Directive:
Skip all pictures. Write out the data below from its first line through the line that contains "scene.collection.objects.link(made[o])".

========

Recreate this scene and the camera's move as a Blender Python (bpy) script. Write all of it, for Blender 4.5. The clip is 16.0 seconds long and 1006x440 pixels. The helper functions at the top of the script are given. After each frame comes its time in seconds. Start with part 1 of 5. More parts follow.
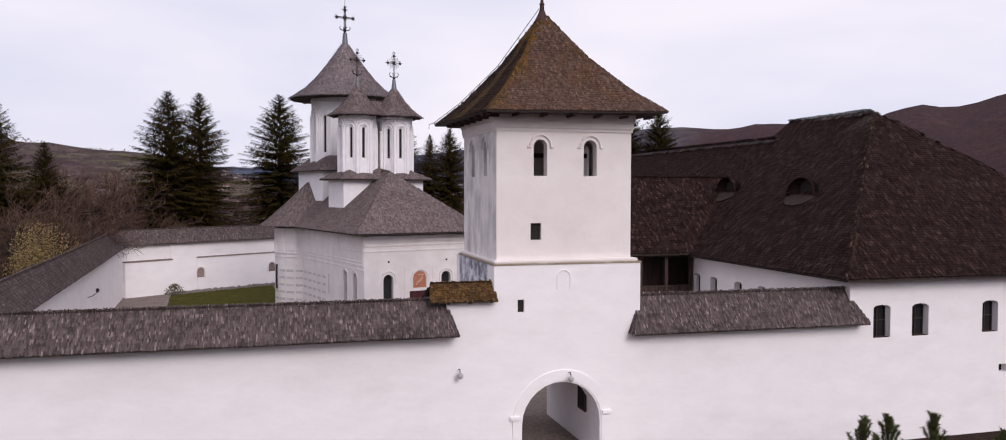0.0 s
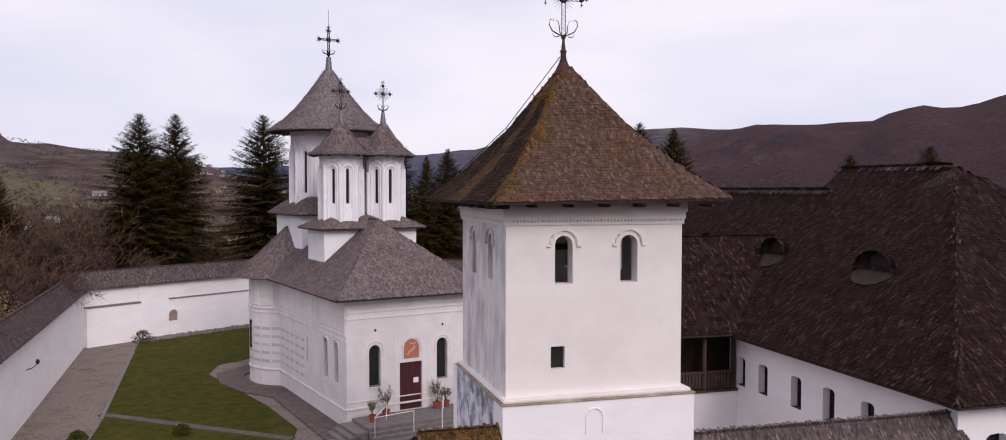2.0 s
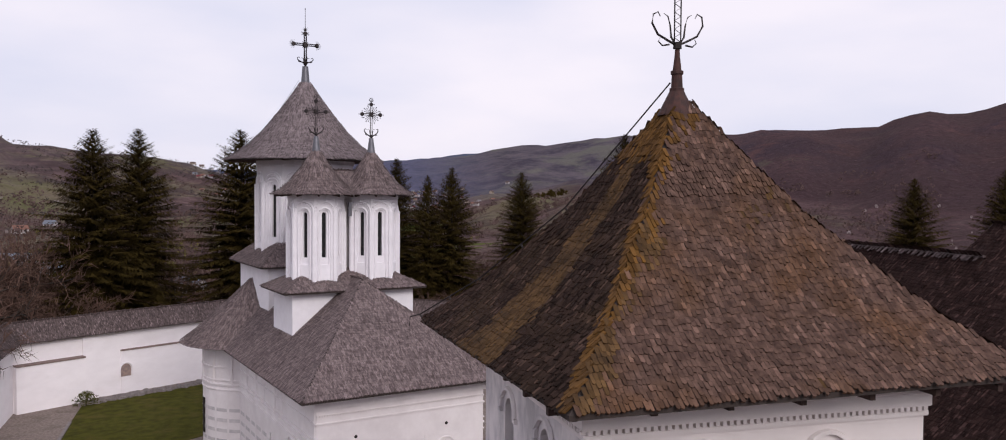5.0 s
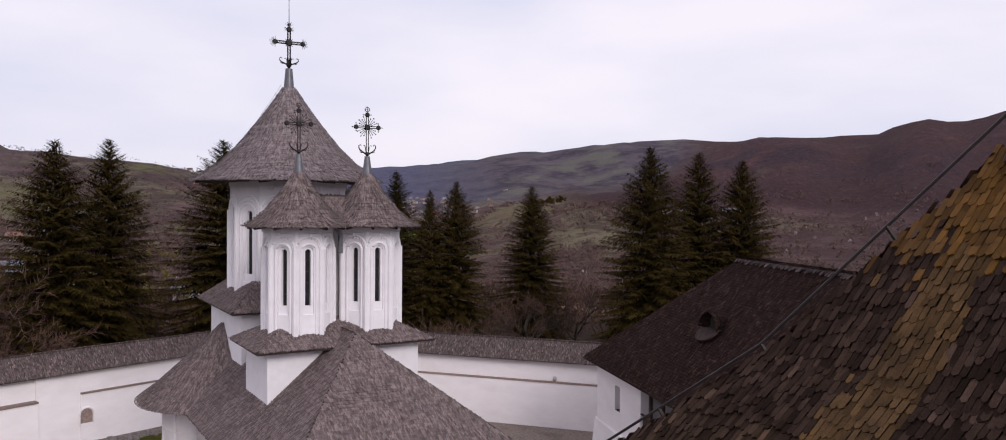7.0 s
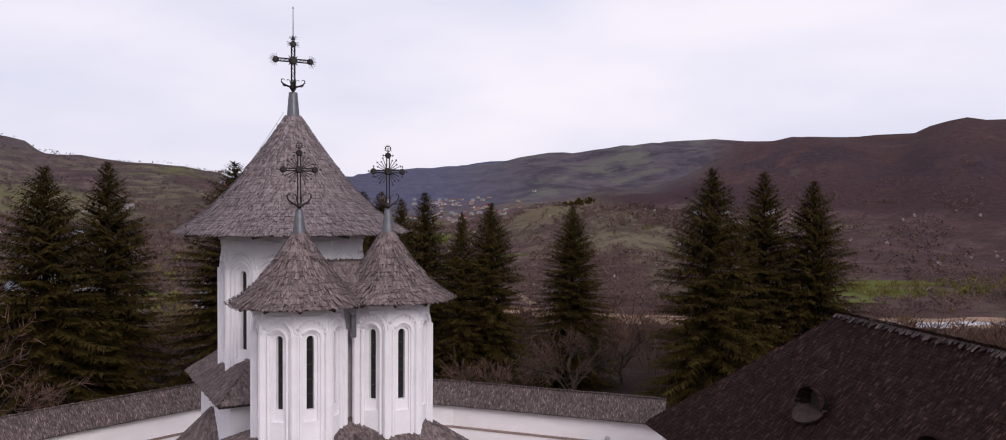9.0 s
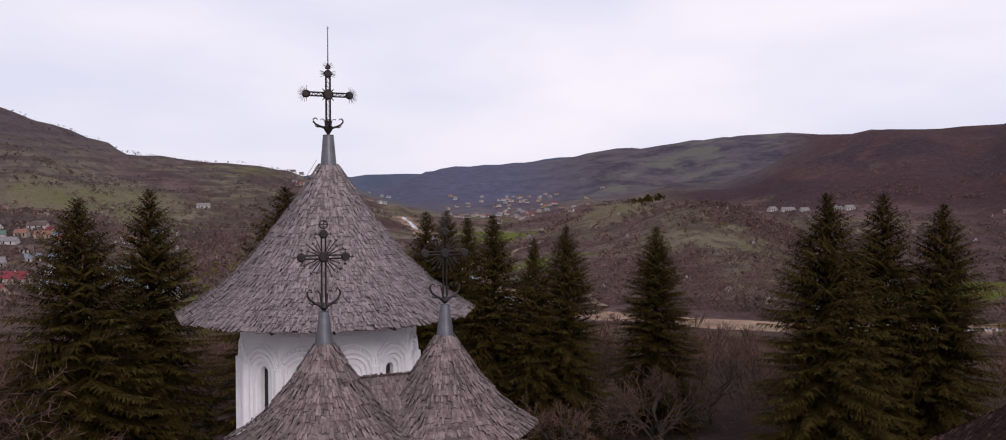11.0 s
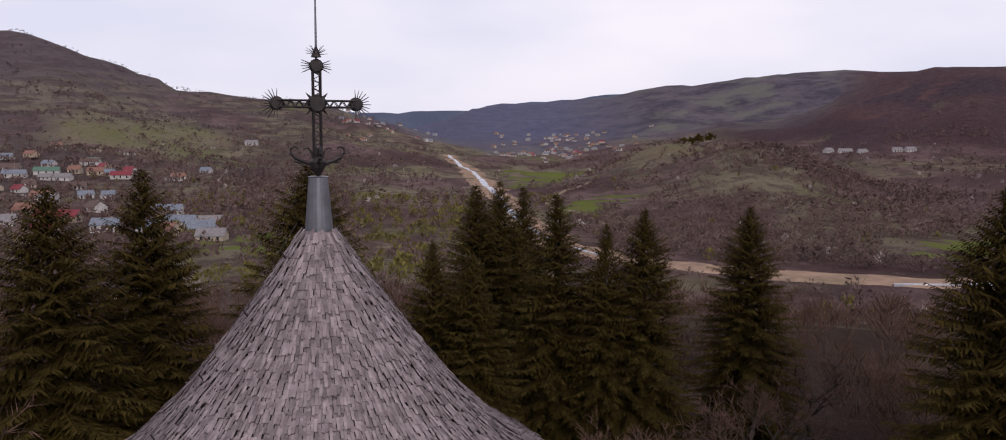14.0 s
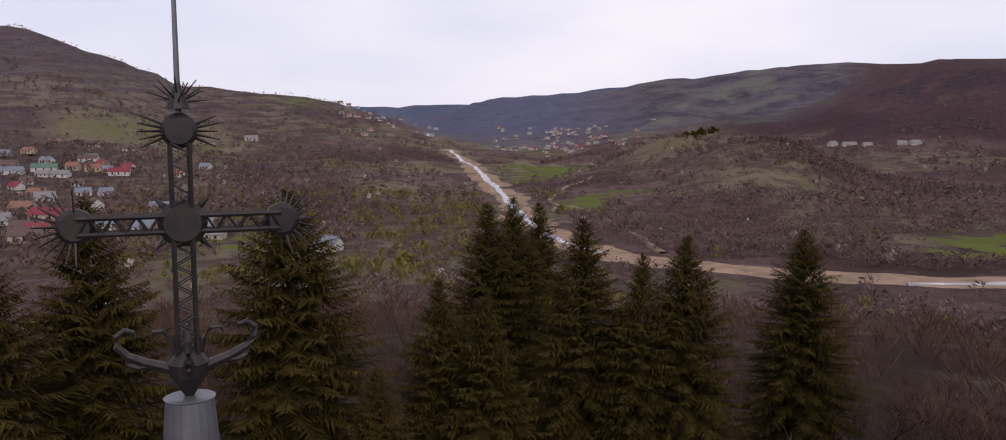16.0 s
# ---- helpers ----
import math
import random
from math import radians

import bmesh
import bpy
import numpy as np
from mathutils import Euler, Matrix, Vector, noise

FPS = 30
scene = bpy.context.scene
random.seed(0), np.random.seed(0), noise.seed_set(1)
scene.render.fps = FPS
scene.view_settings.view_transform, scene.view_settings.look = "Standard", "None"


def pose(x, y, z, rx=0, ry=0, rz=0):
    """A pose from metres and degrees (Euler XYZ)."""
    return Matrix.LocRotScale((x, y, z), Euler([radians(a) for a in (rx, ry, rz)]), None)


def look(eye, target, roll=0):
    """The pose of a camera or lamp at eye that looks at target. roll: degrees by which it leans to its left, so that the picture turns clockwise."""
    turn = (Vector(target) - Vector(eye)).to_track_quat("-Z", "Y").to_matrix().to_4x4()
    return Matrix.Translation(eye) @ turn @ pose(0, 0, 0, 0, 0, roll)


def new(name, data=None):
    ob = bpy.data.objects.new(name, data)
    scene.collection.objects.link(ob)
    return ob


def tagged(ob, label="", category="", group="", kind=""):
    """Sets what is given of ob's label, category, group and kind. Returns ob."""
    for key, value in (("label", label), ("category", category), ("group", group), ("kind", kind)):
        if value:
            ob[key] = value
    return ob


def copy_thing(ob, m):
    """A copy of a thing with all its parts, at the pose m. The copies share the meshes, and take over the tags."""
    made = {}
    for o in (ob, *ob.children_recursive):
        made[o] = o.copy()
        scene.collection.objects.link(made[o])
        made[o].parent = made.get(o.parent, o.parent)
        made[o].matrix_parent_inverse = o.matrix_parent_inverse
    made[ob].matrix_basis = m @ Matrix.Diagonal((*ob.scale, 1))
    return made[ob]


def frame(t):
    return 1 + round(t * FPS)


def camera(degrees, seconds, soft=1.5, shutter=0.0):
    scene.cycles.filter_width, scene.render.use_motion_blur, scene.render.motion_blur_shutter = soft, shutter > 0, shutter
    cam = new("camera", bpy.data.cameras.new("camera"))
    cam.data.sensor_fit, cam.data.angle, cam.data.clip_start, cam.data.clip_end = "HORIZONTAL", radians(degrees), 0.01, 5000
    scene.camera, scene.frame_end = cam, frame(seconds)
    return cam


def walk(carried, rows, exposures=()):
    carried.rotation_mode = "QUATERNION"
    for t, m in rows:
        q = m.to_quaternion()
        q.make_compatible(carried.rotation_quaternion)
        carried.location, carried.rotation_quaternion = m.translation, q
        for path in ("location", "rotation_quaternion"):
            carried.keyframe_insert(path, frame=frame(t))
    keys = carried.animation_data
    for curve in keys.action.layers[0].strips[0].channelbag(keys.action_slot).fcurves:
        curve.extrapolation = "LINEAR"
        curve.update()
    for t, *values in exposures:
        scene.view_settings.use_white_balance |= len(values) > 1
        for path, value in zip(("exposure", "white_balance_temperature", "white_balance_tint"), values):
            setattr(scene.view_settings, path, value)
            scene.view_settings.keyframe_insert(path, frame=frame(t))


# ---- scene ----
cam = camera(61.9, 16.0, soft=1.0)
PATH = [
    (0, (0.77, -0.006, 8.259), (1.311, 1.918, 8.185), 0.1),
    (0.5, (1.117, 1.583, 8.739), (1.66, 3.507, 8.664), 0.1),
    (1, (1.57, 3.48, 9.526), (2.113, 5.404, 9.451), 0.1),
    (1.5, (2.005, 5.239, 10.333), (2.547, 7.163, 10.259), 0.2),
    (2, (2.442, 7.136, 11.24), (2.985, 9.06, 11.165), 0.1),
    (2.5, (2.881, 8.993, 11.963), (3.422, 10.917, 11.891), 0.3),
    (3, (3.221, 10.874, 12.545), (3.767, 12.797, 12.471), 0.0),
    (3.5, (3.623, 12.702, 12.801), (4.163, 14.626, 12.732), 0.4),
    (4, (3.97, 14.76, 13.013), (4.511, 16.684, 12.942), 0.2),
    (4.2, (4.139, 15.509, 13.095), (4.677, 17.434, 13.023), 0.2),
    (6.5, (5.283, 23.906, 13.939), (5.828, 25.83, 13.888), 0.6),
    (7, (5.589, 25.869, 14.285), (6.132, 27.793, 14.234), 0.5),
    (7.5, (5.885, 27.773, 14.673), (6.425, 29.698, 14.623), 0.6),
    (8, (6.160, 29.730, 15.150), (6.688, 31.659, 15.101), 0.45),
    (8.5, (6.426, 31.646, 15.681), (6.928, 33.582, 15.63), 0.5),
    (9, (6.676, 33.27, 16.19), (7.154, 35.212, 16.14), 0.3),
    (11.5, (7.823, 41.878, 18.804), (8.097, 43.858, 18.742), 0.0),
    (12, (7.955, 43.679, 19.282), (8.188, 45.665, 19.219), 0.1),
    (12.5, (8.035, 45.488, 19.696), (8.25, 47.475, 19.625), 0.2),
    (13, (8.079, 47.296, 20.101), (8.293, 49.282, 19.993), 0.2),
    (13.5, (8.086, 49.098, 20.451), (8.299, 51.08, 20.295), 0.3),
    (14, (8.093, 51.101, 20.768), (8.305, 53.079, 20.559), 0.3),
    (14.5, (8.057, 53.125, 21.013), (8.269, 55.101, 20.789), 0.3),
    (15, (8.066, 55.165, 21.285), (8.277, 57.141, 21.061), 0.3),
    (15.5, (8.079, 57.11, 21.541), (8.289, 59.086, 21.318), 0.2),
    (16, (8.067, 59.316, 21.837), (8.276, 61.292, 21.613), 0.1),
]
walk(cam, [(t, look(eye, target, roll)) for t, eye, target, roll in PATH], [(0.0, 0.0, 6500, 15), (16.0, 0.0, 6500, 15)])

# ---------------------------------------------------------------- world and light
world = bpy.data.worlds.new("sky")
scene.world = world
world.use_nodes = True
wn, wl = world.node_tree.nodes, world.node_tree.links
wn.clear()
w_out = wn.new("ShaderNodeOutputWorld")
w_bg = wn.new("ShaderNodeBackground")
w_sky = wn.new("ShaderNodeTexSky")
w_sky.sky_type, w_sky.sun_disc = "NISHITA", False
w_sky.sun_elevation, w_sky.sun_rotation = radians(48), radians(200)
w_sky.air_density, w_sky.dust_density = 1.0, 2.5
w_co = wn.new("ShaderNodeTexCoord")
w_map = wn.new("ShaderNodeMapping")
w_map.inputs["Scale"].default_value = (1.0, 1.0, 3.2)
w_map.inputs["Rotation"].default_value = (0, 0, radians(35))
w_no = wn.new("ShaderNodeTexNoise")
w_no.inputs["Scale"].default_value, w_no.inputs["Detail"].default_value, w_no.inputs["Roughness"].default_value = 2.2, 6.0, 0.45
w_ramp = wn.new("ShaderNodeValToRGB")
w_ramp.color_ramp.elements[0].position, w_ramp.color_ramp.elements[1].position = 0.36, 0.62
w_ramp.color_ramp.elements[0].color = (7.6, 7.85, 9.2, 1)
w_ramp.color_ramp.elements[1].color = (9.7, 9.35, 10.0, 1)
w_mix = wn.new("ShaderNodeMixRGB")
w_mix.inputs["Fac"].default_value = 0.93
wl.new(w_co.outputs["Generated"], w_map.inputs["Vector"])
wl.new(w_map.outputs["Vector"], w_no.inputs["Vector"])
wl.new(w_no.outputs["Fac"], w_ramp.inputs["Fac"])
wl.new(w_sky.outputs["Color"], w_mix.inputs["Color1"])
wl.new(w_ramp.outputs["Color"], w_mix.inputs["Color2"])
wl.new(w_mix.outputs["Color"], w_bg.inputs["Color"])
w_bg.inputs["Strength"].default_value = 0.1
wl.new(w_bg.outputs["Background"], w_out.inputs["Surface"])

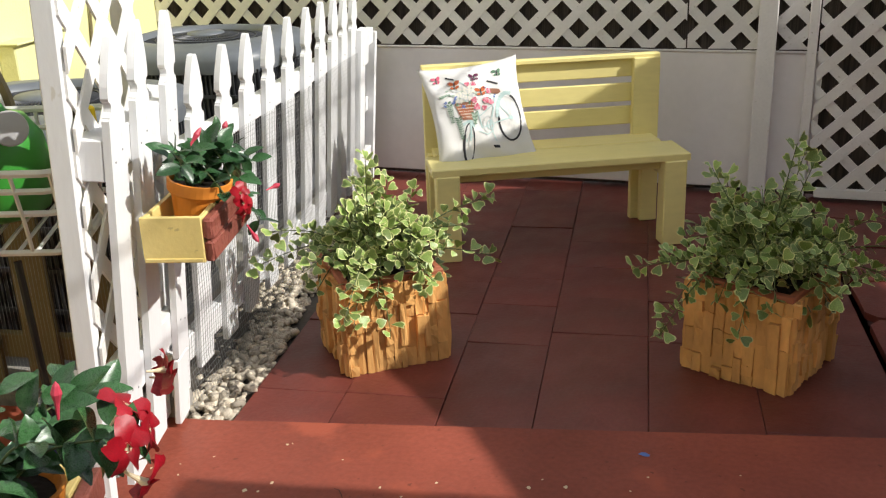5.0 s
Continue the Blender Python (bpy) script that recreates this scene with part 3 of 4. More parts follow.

========

Solution to this problem:
Recreate this scene and the camera's move as a Blender Python (bpy) script. Write all of it, for Blender 4.5. The clip is 16.0 seconds long and 1006x440 pixels. The helper functions at the top of the script are given. After each frame comes its time in seconds. Start with part 1 of 5. More parts follow.
0.0 s
2.0 s
5.0 s
7.0 s
9.0 s
11.0 s
14.0 s
16.0 s
# ---- helpers ----
import math
import random
from math import radians

import bmesh
import bpy
import numpy as np
from mathutils import Euler, Matrix, Vector, noise

FPS = 30
scene = bpy.context.scene
random.seed(0), np.random.seed(0), noise.seed_set(1)
scene.render.fps = FPS
scene.view_settings.view_transform, scene.view_settings.look = "Standard", "None"


def pose(x, y, z, rx=0, ry=0, rz=0):
    """A pose from metres and degrees (Euler XYZ)."""
    return Matrix.LocRotScale((x, y, z), Euler([radians(a) for a in (rx, ry, rz)]), None)


def look(eye, target, roll=0):
    """The pose of a camera or lamp at eye that looks at target. roll: degrees by which it leans to its left, so that the picture turns clockwise."""
    turn = (Vector(target) - Vector(eye)).to_track_quat("-Z", "Y").to_matrix().to_4x4()
    return Matrix.Translation(eye) @ turn @ pose(0, 0, 0, 0, 0, roll)


def new(name, data=None):
    ob = bpy.data.objects.new(name, data)
    scene.collection.objects.link(ob)
    return ob


def tagged(ob, label="", category="", group="", kind=""):
    """Sets what is given of ob's label, category, group and kind. Returns ob."""
    for key, value in (("label", label), ("category", category), ("group", group), ("kind", kind)):
        if value:
            ob[key] = value
    return ob


def copy_thing(ob, m):
    """A copy of a thing with all its parts, at the pose m. The copies share the meshes, and take over the tags."""
    made = {}
    for o in (ob, *ob.children_recursive):
        made[o] = o.copy()
        scene.collection.objects.link(made[o])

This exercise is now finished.